Where does the string "camera" appear in the records? Copy every line that contains it.

++++ Supplied data ++++

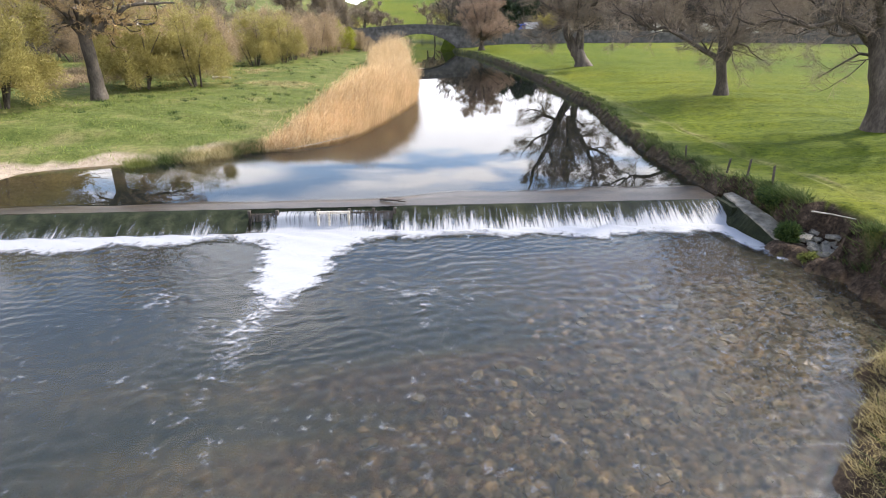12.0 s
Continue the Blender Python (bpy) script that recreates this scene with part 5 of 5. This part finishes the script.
house("terrace", "row of grey stone cottages with white-edged gables", on_ground(316, 126, -66), 31, 8, 3.6, 3.4, M_HOUSE_STONE,
      [(-13.4 + 3.83 * k, z, 1.2, 1.3) for k in range(8) for z in (0.6, 2.2)], 5, (-10.5, 0, 10.5))
house("bungalow", "white rendered house with a pale slate roof on the rise", on_ground(271, 61, -58), 13, 8, 2.3, 2.6, M_RENDER_WALL,
      [(-6 + 3.0 * k, 1.0, 1.5, 1.3) for k in range(5)], 0, (6,))
house("cottage", "low white building with pale roof behind the field wall", on_ground(137, 137, -45), 10, 7, 2.8, 2.0, M_RENDER_WALL, [(-3.4 + 2.3 * k, 0.9, 1.1, 1.1) for k in range(4)])
house("cottage", "low white building with pale roof behind the field wall", on_ground(149, 134, -45), 7, 6, 3.0, 2.2, M_RENDER_WALL, [(-1.6 + 1.6 * k, 0.9, 1.0, 1.1) for k in range(3)])
house("cottage", "low grey building with pale roof before the wood", on_ground(196, 148, -50), 11, 7, 2.8, 2.4, M_HOUSE_STONE, [(-3 + 3 * k, 0.9, 1.1, 1.1) for k in range(3)])


# ---- stones ----
def stone_meshes(material, count, seed, flat=0.5):
    rng = random.Random(seed)
    out = []
    for k in range(count):
        bm = bmesh.new()
        bmesh.ops.create_icosphere(bm, subdivisions=1, radius=1.0)
        for v in bm.verts:
            v.co *= rng.uniform(0.72, 1.15)
            v.co.z *= flat
        me = bpy.data.meshes.new("stone")
        bm.to_mesh(me)
        bm.free()
        me.materials.append(material)
        out.append(me)
    return out


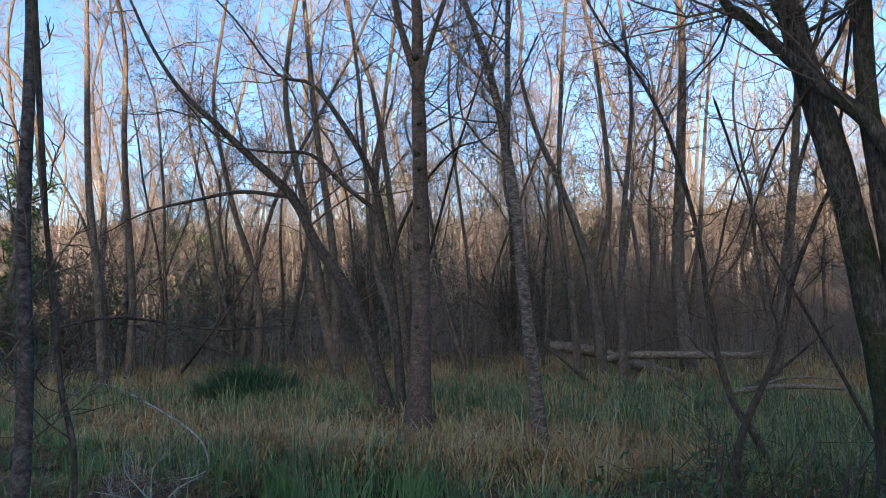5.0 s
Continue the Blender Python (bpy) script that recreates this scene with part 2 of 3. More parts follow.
class Tubes:
    """Collects tapered round stems and joins them in one mesh."""

    def __init__(self):
        self.v, self.f, self.n, self.twigs = [], [], 0, []

    def fuzz(self, per, length, r, up=0.15, bend=0.25):
        """The finest twigs, many at once: short tapered spikes, bent once, along the twigs grown so far."""
        a = np.concatenate([t[:-1] for t in self.twigs])
        b = np.concatenate([t[1:] for t in self.twigs])
        k = rng.integers(0, len(a), int(per * len(self.twigs)))
        n = len(k)
        p = a[k] + (b[k] - a[k]) * rng.random((n, 1))
        d = b[k] - a[k]
        d = d / (np.linalg.norm(d, axis=1)[:, None] + 1e-9) * 0.7 + rng.normal(0, 0.55, (n, 3)) + UP * up
        d /= np.linalg.norm(d, axis=1)[:, None] + 1e-9
        e = d + rng.normal(0, bend, (n, 3)) + UP * up * 0.6
        L = length * rng.uniform(0.35, 1.25, (n, 1))
        q = p + d * L * 0.5
        w = q + e * L * 0.5
        u = np.cross(d, rng.normal(0, 1, (n, 3)))
        u /= np.linalg.norm(u, axis=1)[:, None] + 1e-9
        v = np.cross(d, u)
        rings = []
        for at, width in ((p, r), (q, r * 0.75), (w, r * 0.3)):
            for c in (0.0, 2.094, 4.189):
                rings.append(at + width * (math.cos(c) * u + math.sin(c) * v))
        i = np.arange(n)[:, None] * 9
        quads = [i + (h + j, h + (j + 1) % 3, h + 3 + (j + 1) % 3, h + 3 + j) for h in (0, 3) for j in range(3)]
        self.v.append(np.stack(rings, 1).reshape(-1, 3))
        self.f.append(np.concatenate(quads) + self.n)
        self.n += 9 * n

    def add(self, path, radii, sides=3, knobs=0.0):
        path, radii = np.asarray(path, float), np.asarray(radii, float)
        tang = np.gradient(path, axis=0)
        tang /= np.linalg.norm(tang, axis=1)[:, None] + 1e-9
        ref = np.array((1.0, 0.3, 0.0)) if abs(tang[:, 2]).mean() > 0.6 else UP
        u = np.cross(tang, ref)
        u /= np.linalg.norm(u, axis=1)[:, None] + 1e-9
        w = np.cross(tang, u)
        a = np.arange(sides) * 2 * math.pi / sides
        r = radii[:, None] * np.ones(sides)
        if knobs:
            r = r * (1 + rng.normal(0, knobs, r.shape))
        ring = path[:, None] + r[..., None] * (np.cos(a)[:, None] * u[:, None] + np.sin(a)[:, None] * w[:, None])
        k = len(path)
        i, j = np.meshgrid(np.arange(k - 1), np.arange(sides), indexing="ij")
        j2 = (j + 1) % sides
        self.f.append(np.stack((i * sides + j, i * sides + j2, (i + 1) * sides + j2, (i + 1) * sides + j), -1).reshape(-1, 4) + self.n)
        self.v.append(ring.reshape(-1, 3))
        self.n += k * sides

    def arrays(self):
        return np.concatenate(self.v), np.concatenate(self.f)

    def mesh(self, name, material):
        return build_mesh(name, *self.arrays(), material)


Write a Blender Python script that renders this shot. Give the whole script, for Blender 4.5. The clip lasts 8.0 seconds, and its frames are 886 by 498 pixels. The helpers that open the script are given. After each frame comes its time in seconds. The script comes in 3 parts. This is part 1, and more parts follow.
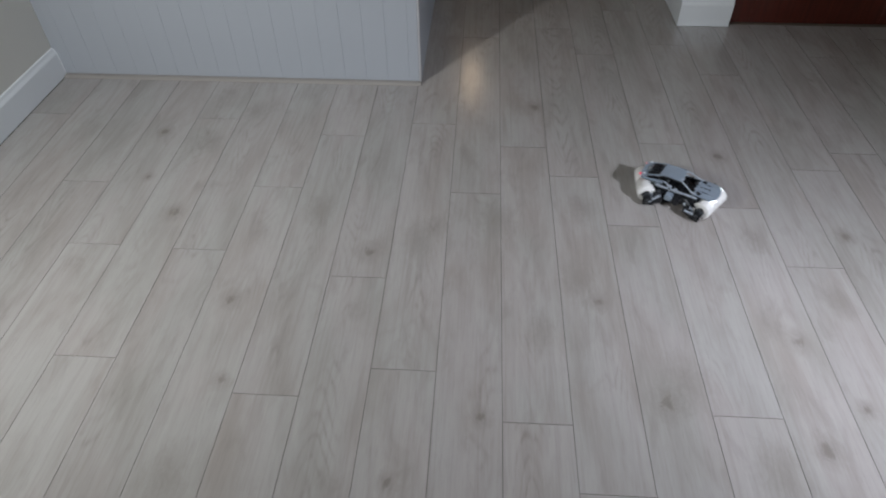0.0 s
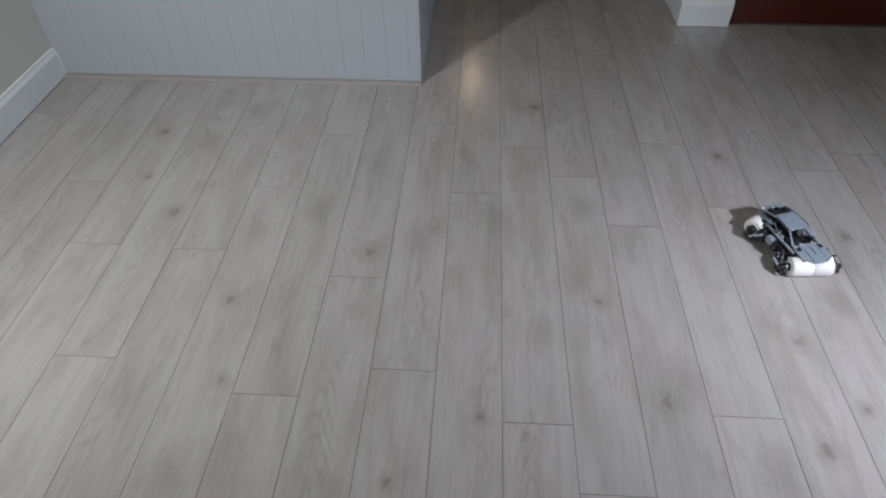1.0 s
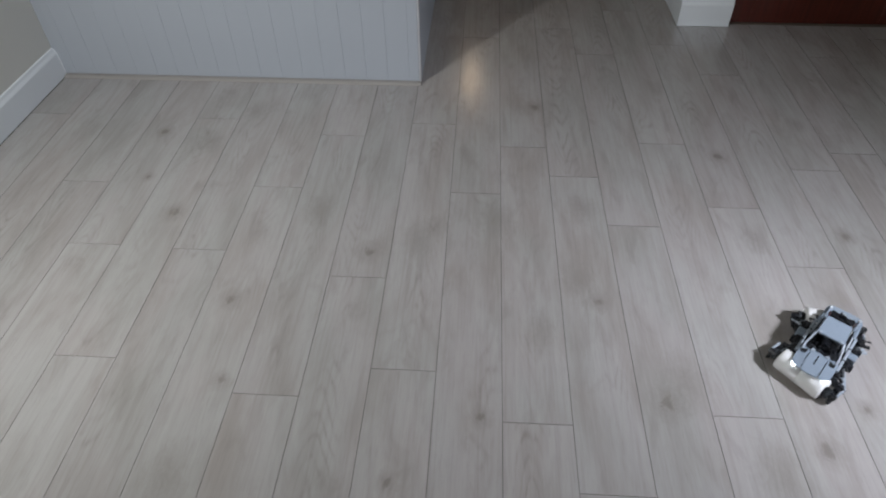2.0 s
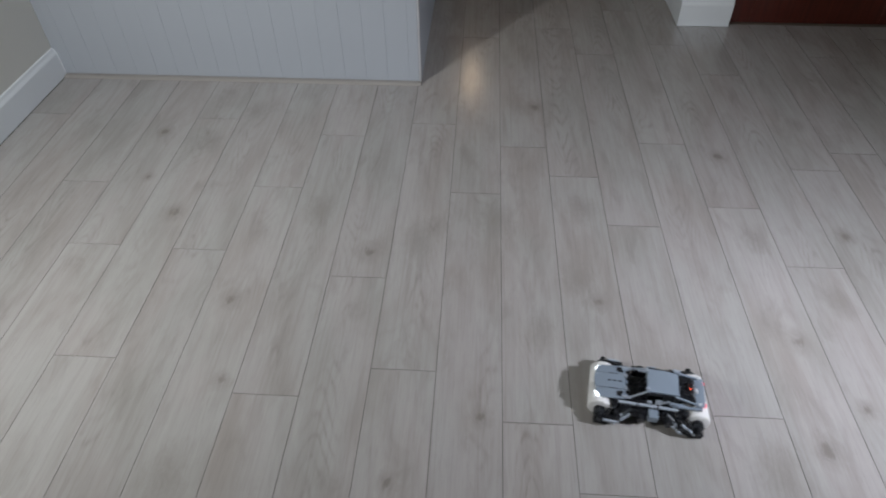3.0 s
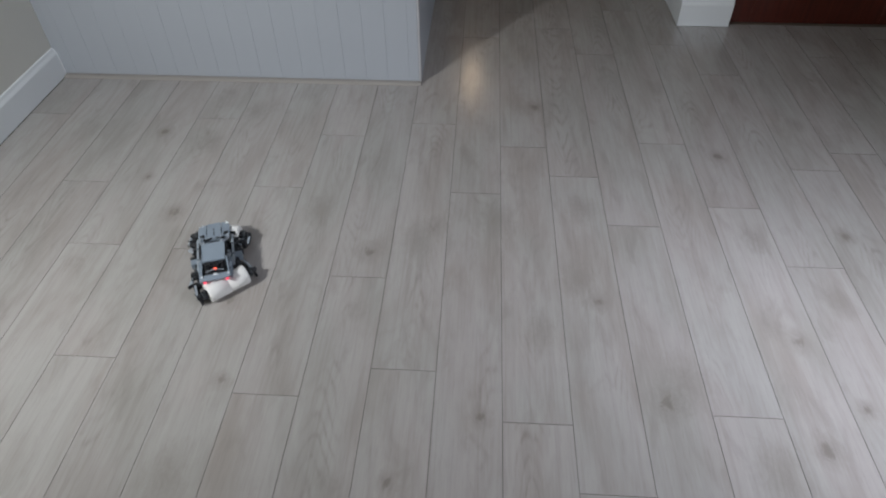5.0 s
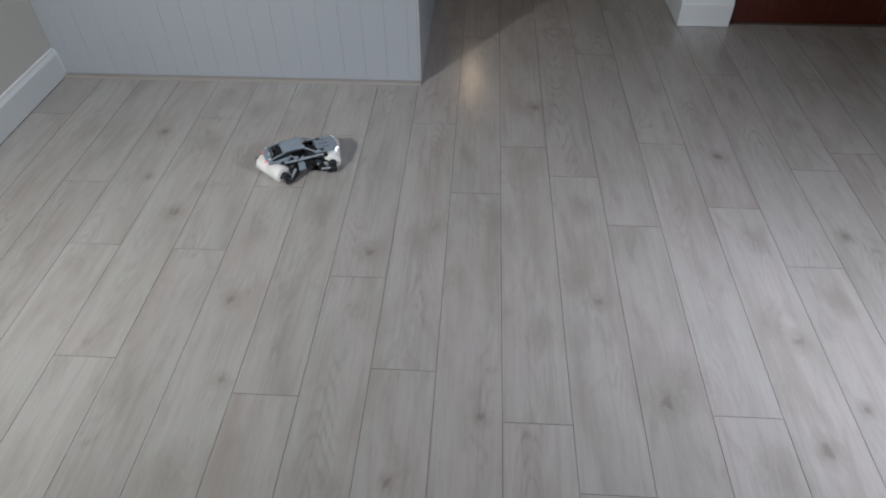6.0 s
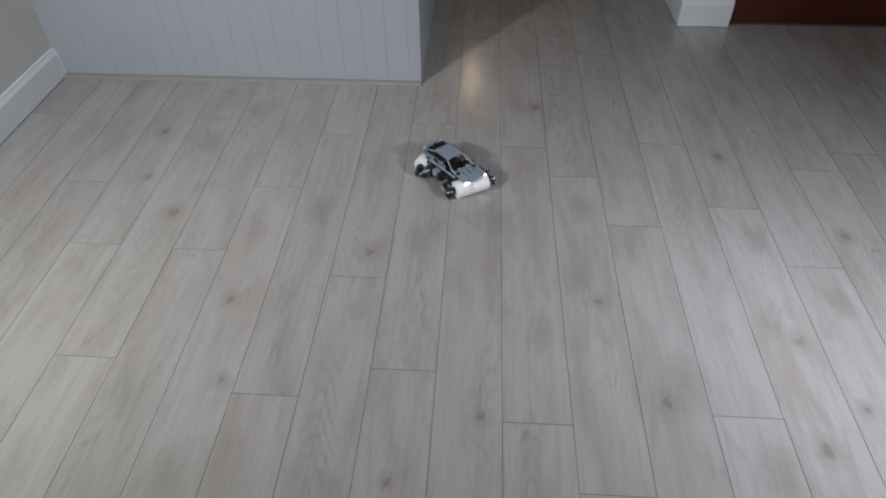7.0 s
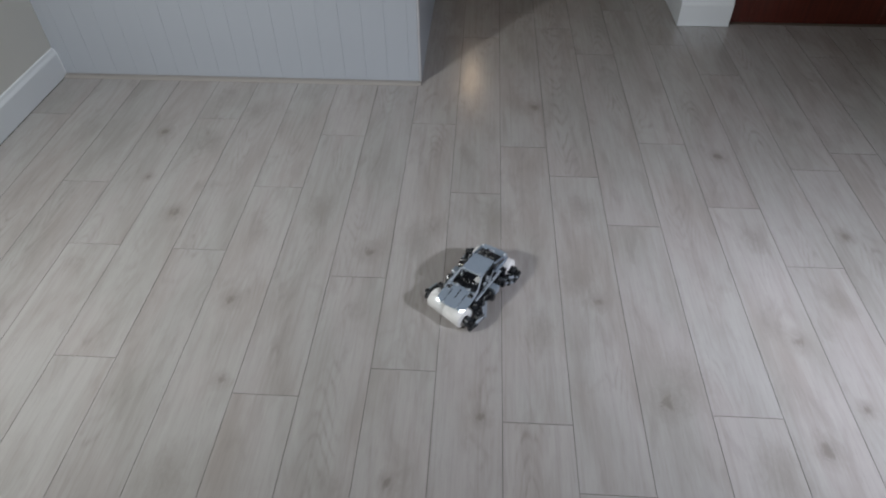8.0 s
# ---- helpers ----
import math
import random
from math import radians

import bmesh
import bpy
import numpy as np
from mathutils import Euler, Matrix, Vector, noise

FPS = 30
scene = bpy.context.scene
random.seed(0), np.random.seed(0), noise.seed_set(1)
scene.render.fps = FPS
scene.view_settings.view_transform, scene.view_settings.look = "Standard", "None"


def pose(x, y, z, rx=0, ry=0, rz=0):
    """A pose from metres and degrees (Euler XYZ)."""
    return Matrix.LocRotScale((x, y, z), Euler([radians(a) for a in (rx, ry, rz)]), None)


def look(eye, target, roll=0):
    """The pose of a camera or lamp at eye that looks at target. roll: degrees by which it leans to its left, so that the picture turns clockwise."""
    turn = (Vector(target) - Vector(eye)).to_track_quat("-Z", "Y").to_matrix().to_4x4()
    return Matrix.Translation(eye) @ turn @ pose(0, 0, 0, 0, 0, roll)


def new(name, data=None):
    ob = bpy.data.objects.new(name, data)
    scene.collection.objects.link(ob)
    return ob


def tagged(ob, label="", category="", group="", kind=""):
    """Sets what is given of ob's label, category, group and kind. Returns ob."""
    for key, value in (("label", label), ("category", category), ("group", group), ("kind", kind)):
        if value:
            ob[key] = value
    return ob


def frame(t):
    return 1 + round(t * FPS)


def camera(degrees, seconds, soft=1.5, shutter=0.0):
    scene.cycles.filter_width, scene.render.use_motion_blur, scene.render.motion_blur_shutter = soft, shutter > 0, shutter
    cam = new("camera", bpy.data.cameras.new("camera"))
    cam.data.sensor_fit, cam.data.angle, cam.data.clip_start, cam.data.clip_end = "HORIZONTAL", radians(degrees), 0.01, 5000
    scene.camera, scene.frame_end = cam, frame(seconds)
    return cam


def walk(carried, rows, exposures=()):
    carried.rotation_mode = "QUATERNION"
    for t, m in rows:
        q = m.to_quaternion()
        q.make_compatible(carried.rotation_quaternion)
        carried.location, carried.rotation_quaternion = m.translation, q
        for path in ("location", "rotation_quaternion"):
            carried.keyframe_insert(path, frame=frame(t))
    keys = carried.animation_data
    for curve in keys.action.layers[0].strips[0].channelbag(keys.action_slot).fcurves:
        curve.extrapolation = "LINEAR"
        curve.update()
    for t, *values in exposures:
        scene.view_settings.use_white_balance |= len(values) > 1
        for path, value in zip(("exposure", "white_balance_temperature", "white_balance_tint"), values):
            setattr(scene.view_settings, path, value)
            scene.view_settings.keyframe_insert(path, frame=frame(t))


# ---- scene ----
# ---- the camera: it stands still ----
W = 0.191          # width of a floor plank
LENGTH = 1.290     # length of a floor plank
cam = camera(69.03, 8.0, 2.0, 0.25)
EYE = Vector((-0.0929, 0.0, 1.5576))
AIM = EYE + Vector((-0.0485, 0.7170, -0.6955))
walk(cam, [(0.0, look(EYE, AIM, -0.66)), (8.0, look(EYE, AIM, -0.66))], [(0.0, 0.0, 6500, 10), (4.5, 0.0, 6500, 10), (6.0, 0.02, 6500, 10), (8.0, 0.02, 6500, 10)])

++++

# [The reply]
    """The pose of a camera or lamp at eye that looks at target. roll: degrees by which it leans to its left, so that the picture turns clockwise."""
def camera(degrees, seconds, soft=1.5, shutter=0.0):
    cam = new("camera", bpy.data.cameras.new("camera"))
    scene.camera, scene.frame_end = cam, frame(seconds)
# ---- the camera: it stands still ----
cam = camera(69.03, 8.0, 2.0, 0.25)